Bid protesting system helps agencies police themselves

Steven Maser, a professor of public policy and administration at Willamette University, recently completed a study on the bid protest process. While he acknowle...

Each year, contractors sue the government more than 2,000 times. It’s nothing personal, but bid protests are one way of keeping the federal procurement system honest.

“In general, the system serves a very good purpose of helping the government actually police itself,” said Steven Maser, a professor of public policy and administration at Willamette University.

As part of Federal News Radio’s week-long special report, Inside the World’s Biggest Buyer, Maser spoke to The Federal Drive with Tom Temin and Emily Kopp about an exhaustive study of bid protests he just published.

“One of the findings is that there should be improved and better and more transparent communication from government contracting agencies,” Maser said. “You find quite a range from agencies that are divulging the minimal amount they need to divulge to agencies who are extremely forthcoming in working with the business community. ”

Prof. Steven Maser, public policy and administration, Willamette University (Willamette University photo)
Congress and the Government Accountability Office have been encouraging greater transparency in contracting.
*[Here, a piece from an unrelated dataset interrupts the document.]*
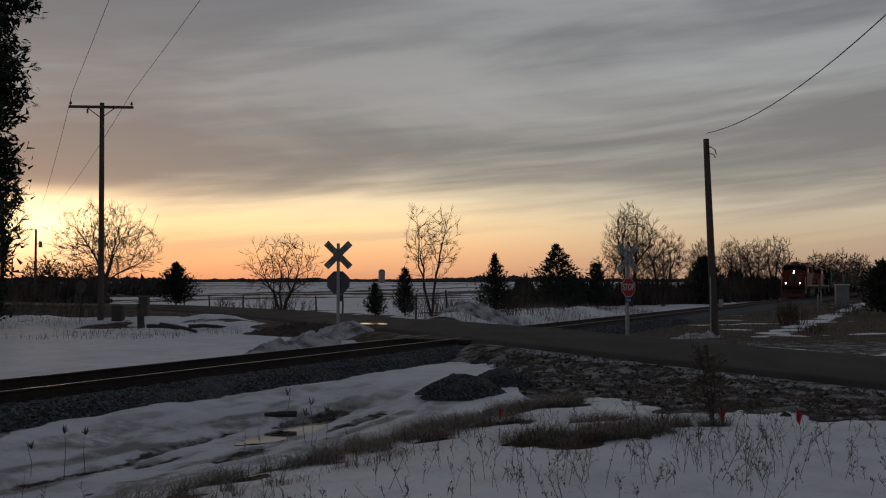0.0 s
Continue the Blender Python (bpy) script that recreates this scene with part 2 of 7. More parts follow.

One way of doing that is giving the unsuccessful bidder the opportunity for a debriefing, in which the contracting agency describes how the bidder failed to secure the contract and how they could be more successful in the future.

“But, you get a wide variety of behaviors across agencies in those debriefings, although the Office of the Secretary of Defense has been taking steps to make that more uniform and encourage more disclosure,” Maser said. “What the agencies have some fear of is the more they disclose, the more a company or an attorney for that company will find a basis for a bid protest.”

According to Maser, if agencies were more open at the beginning of the bidding process, the likelihood of a bid protest could be reduced. “But again, there’s some risk that’s inherent in this that they’ll never be completely eliminated,” he said.

Maser’s study revealed that the number of bid protests was increasing, with 2,300 in fiscal year 2011.

That may seem like a lot, but that number should be put into perspective.

“When there’s a bid protest, most of them are not sustained,” Maser said. “Of those that are sustained, in the great majority of the cases, most of the vendors who originally won will still win.” He added that it was rare for the bid protester to be the winner in the end.

Still, Maser said the small number of bid protests that are won, provide good lessons for the acquisition community at large.

“All of the subsequent contracts fall within the shadow of those bid protest results that are sustained,” Maser said. “So, when GAO sustains a protest and everybody else pays attention and says ‘Oh, I’d better do it that way,’ that’s some of the good that comes out of the bid protest system.”